И все из-за Александры, это она хвост петуху выщипала. Я видела, как она гусей купает: схватит за шею и окунает в пруд, поэтому гуси шипят на Александру, долго обиду помнят. Вот так мы и живем в нашем зверинце.
До встречи в родных краях…
По дороге, что ведет к Васильевскому кладбищу, бредет одинокая женщина. В руках у нее верба. Не та, что весной распускает мохнатые желтые цветы. Такую вербу делают в Литве из сухоцвета, по случаю Прощеного Воскресения. Губы ее бормочут: «Прости… Прости за все и за судьбу нашу нескладную, и за «не джентльмена»… Подвозил Виктор как-то ее огуречные банки с дачи. Надо было поднять на четвертый этаж. На втором задержался и молча передал банки, чтобы донесла до квартиры. Мелькнуло у нее тогда в голове: «Не джентльмен!»

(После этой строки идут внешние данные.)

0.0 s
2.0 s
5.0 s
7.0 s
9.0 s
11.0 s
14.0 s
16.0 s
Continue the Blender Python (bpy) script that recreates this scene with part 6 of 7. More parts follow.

Молчаливая болезнь стенокардия у Виктора оказалась…
Признание в любви
Эта маленькая история случилась в Вильнюсе, в том районе, где много частных домов. В одном из них проживала, да и сейчас проживает сестра моего мужа – Бируте. Есть у нее два сына. Младшему Йонукасу было тогда года четыре и он, казалось, не знал человеческой речи – все с ним изъяснялись с помощью тумаков. Йонасу – затрещина, он тебе – две. Вот так и жили – не дружили.
Со старшим всё было нормально, обыкновенные мальчишеские повадки и интересы. И на риторический вопрос: откуда взялся такой Йонукас, одна природа могла дать ответ.
Бируте, человек творческий, вязала много красивых вещей, пекла очень красивые торты, которые невыносимо жалко было есть, и не очень была озабочена воспитанием сына.
Мы жили в Каунасе и часто приезжали к родителям моего мужа в Вильнюс и заодно посещали сестру. Я тогда была в положении, уже где-то на восьмом месяце. И вот, представляете картину: такой пончик (точнее «пончище» – я еще тогда носила пончо) и маленький Йонукас играют в прятки в саду. Или, приспособив стенку дома под игру в «козлы», большая и «круглая» тетя с маленьким мальчиком прыгают через мяч. Почему Йонас перестал драться, никто не мог понять да и я тоже.